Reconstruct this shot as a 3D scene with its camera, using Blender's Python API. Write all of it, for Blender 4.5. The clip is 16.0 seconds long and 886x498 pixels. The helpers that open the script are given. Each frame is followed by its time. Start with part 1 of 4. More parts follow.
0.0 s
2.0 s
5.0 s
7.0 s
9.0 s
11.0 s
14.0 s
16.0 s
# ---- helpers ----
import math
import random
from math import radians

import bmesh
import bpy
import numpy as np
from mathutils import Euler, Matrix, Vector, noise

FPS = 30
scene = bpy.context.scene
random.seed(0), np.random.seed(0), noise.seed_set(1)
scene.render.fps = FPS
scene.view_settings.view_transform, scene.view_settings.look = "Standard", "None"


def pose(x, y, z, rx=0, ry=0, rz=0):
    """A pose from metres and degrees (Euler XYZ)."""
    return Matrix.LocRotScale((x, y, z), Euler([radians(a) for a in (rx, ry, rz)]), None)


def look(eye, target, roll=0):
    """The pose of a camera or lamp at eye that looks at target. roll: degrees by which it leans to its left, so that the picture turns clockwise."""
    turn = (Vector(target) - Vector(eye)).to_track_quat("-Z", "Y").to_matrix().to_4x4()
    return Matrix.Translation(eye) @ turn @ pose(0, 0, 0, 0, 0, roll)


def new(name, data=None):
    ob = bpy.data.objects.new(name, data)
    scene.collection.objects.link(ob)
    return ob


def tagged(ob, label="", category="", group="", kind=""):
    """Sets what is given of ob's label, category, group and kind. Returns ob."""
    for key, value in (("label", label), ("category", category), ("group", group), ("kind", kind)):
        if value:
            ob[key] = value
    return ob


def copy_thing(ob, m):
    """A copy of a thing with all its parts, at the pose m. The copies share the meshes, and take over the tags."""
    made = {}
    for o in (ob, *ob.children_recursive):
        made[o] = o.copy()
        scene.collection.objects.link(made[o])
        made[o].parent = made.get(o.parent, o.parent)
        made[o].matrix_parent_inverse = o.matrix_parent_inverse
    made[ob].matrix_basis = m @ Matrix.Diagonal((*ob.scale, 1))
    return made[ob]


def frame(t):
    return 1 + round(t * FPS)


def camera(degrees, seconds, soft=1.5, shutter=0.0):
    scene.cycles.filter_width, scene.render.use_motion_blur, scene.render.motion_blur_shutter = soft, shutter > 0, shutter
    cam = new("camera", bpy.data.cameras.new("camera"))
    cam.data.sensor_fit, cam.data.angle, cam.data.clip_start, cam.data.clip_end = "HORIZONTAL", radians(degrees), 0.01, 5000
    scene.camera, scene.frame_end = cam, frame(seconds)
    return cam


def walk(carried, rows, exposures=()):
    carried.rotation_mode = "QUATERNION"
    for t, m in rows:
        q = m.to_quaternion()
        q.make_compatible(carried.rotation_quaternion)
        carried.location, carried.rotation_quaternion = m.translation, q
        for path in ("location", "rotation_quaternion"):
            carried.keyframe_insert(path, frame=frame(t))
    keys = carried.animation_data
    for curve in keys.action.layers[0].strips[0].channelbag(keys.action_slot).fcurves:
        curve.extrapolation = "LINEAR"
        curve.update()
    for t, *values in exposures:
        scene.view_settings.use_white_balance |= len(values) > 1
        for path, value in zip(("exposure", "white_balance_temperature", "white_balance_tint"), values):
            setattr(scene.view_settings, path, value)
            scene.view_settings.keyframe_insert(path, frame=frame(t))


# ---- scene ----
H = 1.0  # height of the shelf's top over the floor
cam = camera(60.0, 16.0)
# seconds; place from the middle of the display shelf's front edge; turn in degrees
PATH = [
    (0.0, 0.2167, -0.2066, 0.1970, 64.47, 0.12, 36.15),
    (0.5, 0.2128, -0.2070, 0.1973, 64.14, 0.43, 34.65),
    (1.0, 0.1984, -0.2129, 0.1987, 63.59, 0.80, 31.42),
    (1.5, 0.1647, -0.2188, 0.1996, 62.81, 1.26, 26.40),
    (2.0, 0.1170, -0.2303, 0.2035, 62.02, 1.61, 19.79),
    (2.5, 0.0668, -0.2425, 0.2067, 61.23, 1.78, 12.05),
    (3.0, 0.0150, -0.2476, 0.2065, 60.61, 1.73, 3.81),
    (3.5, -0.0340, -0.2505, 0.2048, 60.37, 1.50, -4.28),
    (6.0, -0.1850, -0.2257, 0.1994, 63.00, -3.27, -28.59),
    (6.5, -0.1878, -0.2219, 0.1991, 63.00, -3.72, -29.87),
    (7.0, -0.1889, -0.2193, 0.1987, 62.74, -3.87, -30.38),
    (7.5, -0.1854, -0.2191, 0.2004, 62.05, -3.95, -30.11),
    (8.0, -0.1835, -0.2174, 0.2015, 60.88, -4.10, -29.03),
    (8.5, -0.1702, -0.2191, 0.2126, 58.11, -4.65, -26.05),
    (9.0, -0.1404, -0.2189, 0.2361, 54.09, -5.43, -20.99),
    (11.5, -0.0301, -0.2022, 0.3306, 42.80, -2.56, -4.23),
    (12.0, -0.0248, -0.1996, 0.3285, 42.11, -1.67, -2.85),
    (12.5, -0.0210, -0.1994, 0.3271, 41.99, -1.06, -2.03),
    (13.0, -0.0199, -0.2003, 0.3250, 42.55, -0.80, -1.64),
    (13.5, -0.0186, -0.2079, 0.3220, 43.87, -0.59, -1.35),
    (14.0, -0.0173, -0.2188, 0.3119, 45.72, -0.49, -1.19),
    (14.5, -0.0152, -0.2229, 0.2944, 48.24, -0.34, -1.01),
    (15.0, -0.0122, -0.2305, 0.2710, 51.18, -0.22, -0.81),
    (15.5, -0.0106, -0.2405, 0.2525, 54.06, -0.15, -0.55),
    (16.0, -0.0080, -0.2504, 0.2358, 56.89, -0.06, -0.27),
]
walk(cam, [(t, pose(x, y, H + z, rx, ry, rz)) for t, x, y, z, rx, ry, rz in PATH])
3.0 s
--------------------------------
Copy every line of the records above that holds the word "collection".

-- Completed exercise --
    scene.collection.objects.link(ob)
        scene.collection.objects.link(made[o])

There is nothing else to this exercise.